▶ _TASK DESCRIPTION_
Transcribe the data in full and exactly, omitting any pictures.

▶ _DATA LINES_
------
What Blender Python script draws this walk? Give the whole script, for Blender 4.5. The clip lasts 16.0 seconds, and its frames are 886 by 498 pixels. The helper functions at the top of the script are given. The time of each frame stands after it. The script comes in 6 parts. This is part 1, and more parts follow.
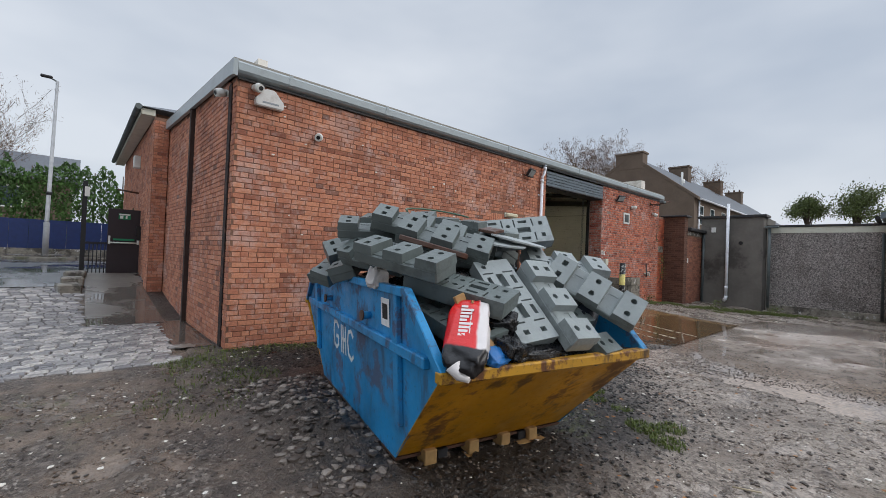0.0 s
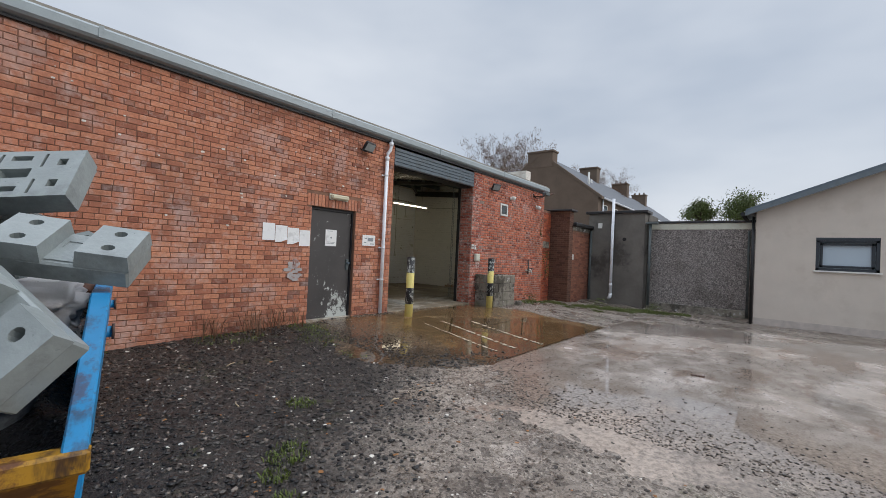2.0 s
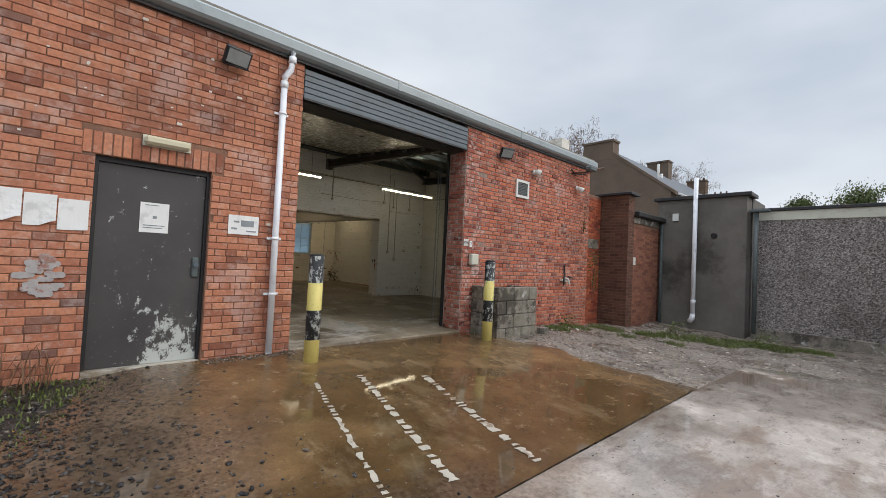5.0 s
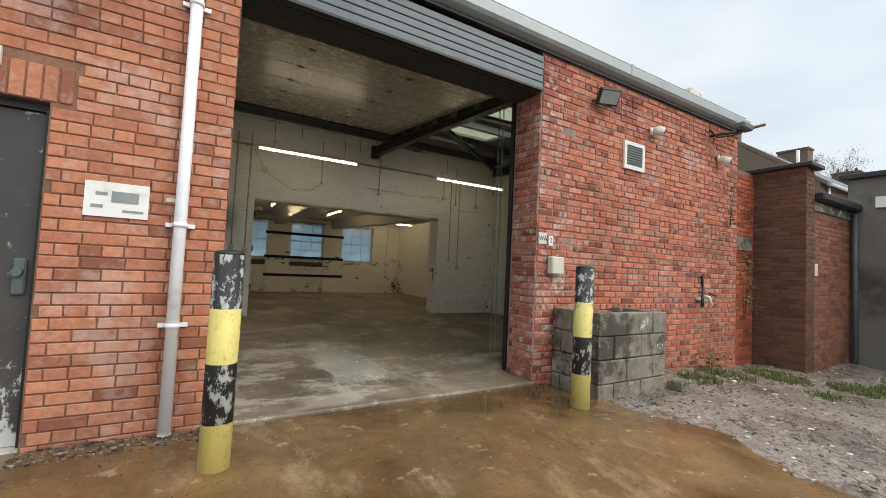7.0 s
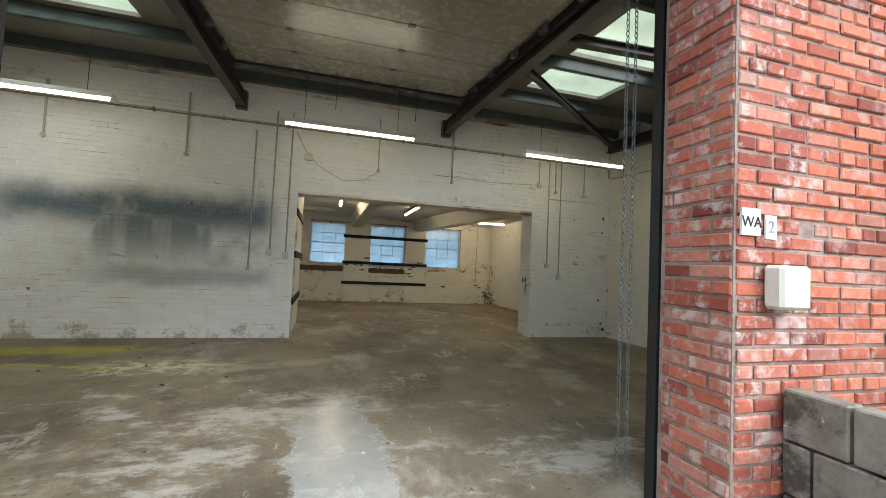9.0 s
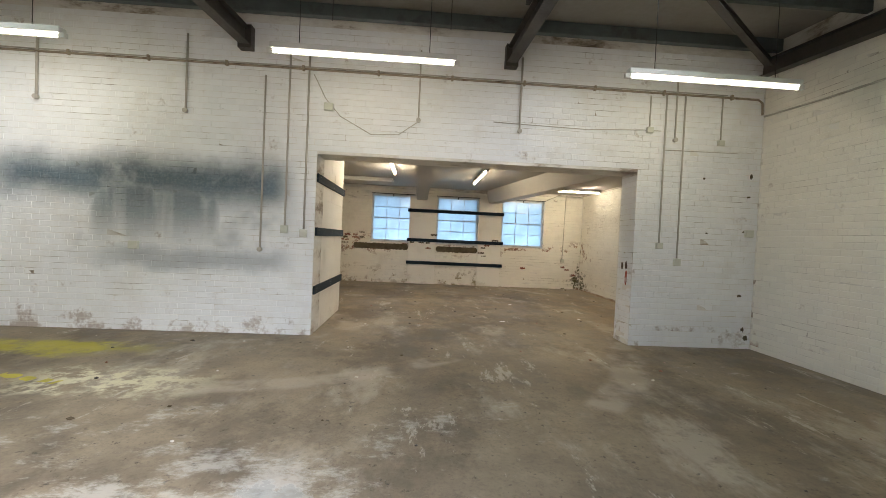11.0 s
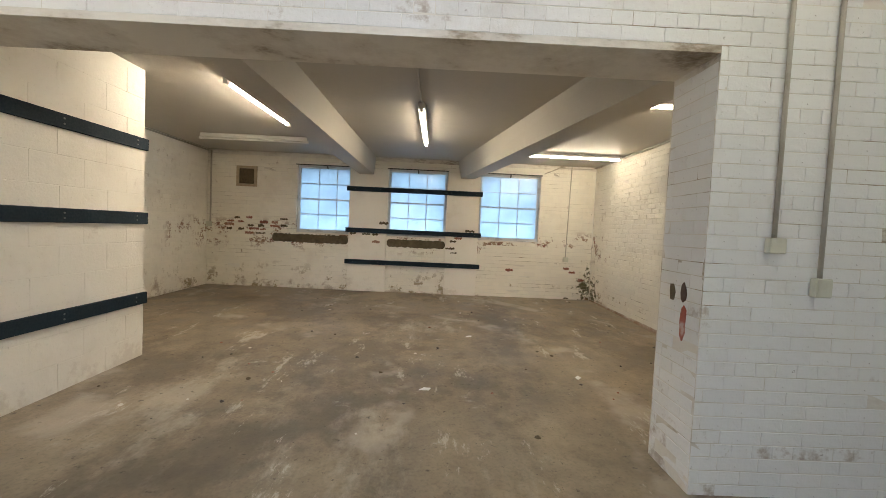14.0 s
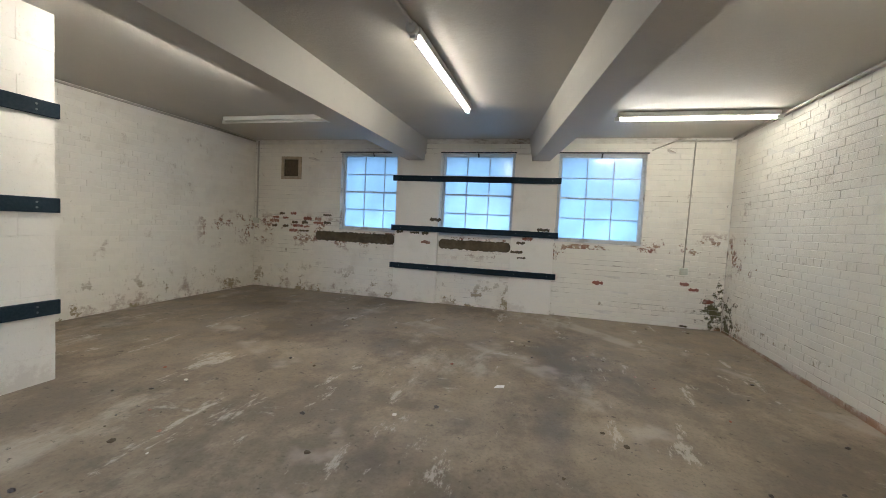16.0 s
------
▶ _SOLUTION_
What Blender Python script draws this walk? Give the whole script, for Blender 4.5. The clip lasts 16.0 seconds, and its frames are 886 by 498 pixels. The helper functions at the top of the script are given. The time of each frame stands after it. The script comes in 6 parts. This is part 1, and more parts follow.
0.0 s
2.0 s
5.0 s
7.0 s
9.0 s
11.0 s
14.0 s
16.0 s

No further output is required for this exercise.